Differentiability: f(x) = cx+d for x<=2, x^2-cx for x>2

[tjkubo]

If
\(\displaystyle f(x)= \left\{ \begin{array}{c}cx+d, \mbox{ } x\leq 2\\ x^2-cx, \mbox{ } x>2\)
and f'(x) is defined at x=2, what is the value of c+d?

 

[skeeter]

Re: Differentiability

a function is continuous at x = a if ...

1. f(a) is defined.
2. lim{x->a} f(x) exists.
3. lim{x->a} f(x) = f(a)

use this definition of continuity for the functions f(x) and f'(x) ... you'll find c and d.

 

[tjkubo]

Re: Differentiability

I tried that but then I got the equation
\(\displaystyle 2c+d=4-2c\)
which is where I got stuck.

 

[o_O]

Re: Differentiability

The derivative should also be equal at x = 2:
\(\displaystyle f'(x) = \left\{ \begin{array}{ll} c & x \leq 2 \\ 2x - c & x > 2\)

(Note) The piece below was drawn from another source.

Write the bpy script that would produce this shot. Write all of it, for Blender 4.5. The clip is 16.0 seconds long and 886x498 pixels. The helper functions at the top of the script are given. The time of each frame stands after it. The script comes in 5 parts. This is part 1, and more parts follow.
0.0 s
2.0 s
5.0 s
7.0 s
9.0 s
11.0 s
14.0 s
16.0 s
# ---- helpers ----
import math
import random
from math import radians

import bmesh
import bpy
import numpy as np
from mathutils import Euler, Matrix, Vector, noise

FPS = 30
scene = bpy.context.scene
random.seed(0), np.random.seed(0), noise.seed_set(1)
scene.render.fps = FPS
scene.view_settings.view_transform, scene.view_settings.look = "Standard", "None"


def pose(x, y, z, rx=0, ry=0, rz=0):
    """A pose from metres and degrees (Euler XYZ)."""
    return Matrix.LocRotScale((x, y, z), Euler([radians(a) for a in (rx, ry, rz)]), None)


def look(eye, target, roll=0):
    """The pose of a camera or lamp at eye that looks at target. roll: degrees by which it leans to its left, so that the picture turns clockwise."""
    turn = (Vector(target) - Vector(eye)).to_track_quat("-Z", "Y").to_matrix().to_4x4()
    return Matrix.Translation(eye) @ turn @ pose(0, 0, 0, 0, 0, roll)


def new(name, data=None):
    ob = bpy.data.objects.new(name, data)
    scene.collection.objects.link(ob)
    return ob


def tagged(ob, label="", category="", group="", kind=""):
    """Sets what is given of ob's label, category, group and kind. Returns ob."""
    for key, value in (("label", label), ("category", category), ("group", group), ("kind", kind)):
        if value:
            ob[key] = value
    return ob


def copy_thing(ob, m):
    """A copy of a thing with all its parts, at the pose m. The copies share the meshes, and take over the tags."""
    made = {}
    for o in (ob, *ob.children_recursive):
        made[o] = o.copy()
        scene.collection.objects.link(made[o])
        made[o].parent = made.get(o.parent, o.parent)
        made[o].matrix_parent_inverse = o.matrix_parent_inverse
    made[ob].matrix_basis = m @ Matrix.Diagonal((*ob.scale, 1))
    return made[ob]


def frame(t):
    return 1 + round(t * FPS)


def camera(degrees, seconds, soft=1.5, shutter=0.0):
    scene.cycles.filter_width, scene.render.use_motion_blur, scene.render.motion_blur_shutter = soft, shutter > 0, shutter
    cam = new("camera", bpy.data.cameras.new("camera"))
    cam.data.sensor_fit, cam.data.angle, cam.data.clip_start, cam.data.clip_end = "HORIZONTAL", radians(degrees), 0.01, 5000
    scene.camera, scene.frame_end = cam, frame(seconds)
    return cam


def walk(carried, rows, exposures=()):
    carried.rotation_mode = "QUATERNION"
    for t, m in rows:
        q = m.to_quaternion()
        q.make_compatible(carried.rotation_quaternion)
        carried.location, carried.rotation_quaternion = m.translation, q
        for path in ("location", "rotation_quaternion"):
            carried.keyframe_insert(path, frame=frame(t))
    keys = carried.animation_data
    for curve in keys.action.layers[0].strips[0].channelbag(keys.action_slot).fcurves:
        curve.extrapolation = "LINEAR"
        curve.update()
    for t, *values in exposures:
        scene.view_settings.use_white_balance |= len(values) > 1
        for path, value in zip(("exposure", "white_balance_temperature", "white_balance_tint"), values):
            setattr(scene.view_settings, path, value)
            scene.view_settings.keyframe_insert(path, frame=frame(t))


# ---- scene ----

Since f'(x) is defined, the deriative at x = 2 can't simultaneously hold 2 values so you can solve for c and then plug it back into the original equation to solve for d.

 

[skeeter]

Re: Differentiability

I tried that but then I got the equation
\(\displaystyle 2c+d=4-2c\)
which is where I got stuck.

you did it for f(x) ... did you do it for f'(x)?